EP by Maroon 5
- Released: June 29, 2004
- Recorded: January 22, 2003
- Venue: Hit Factory (New York City)
- Genres: Pop rock; acoustic rock;
- Length: 29:28
- Label: Octone

Maroon 5 chronology
| Songs About Jane (2002) | 1.22.03.Acoustic (2004) | Live – Friday the 13th (2005) |

= 1.22.03.Acoustic =

1.22.03.Acoustic is a live EP by Californian band Maroon 5. Named for the date it was recorded live at the Hit Factory, New York, it contains acoustic versions of many of the songs on their international hit album, Songs About Jane, as well as two cover songs (The Beatles' "If I Fell" and AC/DC's "Highway to Hell"). The album was released on June 29, 2004.

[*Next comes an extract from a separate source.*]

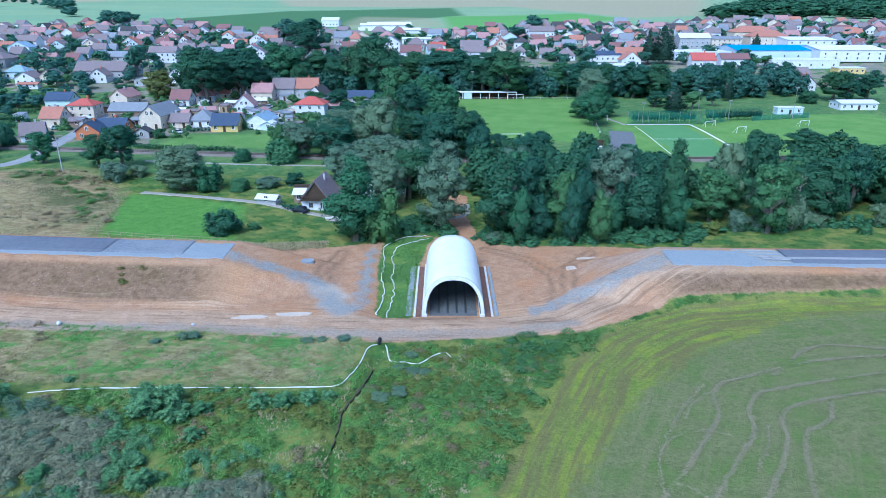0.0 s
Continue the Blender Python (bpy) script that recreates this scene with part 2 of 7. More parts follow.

The album reached No. 42 in the United States, and was certified Gold by both the RIAA and the BPI.

Professional ratings
Review scores
| Source | Rating |
| AllMusic | Star |

==Critical reception==
Giving the EP a C grade, Entertainment Weekly said that "Maroon 5 cement their reputation as kings of the new faceless pop," adding, "Adam Levine...sounds more grating than usual without the much-needed studio gloss."

==Track listing==

Notes

1.22.03.Acoustic track listing
| No. | Title | Writer(s) | Length |
|---|---|---|---|
| 1. | "This Love" | Adam Levine; Jesse Carmichael; | 4:15 |
| 2. | "Sunday Morning" | Levine; Carmichael; | 4:14 |
| 3. | "She Will Be Loved" | Levine; James Valentine; | 4:34 |
| 4. | "Harder to Breathe" | Levine; Carmichael; | 3:09 |
| 5. | "The Sun" | Levine | 5:18 |
| 6. | "If I Fell" () | Lennon–McCartney | 3:23 |
| 7. | "Highway to Hell" () | Bon Scott; Angus Young; Malcolm Young; | 4:30 |
| Total length: |  |  | 29:28 |

==Personnel==
Personnel taken from 1.22.03.Acoustic liner notes.
- Adam Levine – lead vocals, guitar
- James Valentine – guitar
- Jesse Carmichael – piano, guitar, backing vocals
- Mickey Madden – bass
- Ryan Dusick – percussion, backing vocals

==Charts==

Chart performance for 1.22.03.Acoustic
| Chart (2004) | Peak position |
|---|---|
| Australian Albums (ARIA) | 61 |
| Austrian Albums (Ö3 Austria) | 55 |
| Irish Albums (IRMA) | 64 |
| Italian Albums (FIMI) | 65 |
| Swiss Albums (Schweizer Hitparade) | 66 |
| UK Albums (Official Charts) | 58 |
| US Billboard 200 | 42 |

==Certifications==

Certifications for 1.22.03.Acoustic
| Region | Certification | Certified units/sales |
| United Kingdom (BPI) | Gold | 100,000^{‡} |
| United States (RIAA) | Gold | 500,000^{^} |
^{^} Shipments figures based on certification alone. ^{‡} Sales+streaming figures based on certification alone.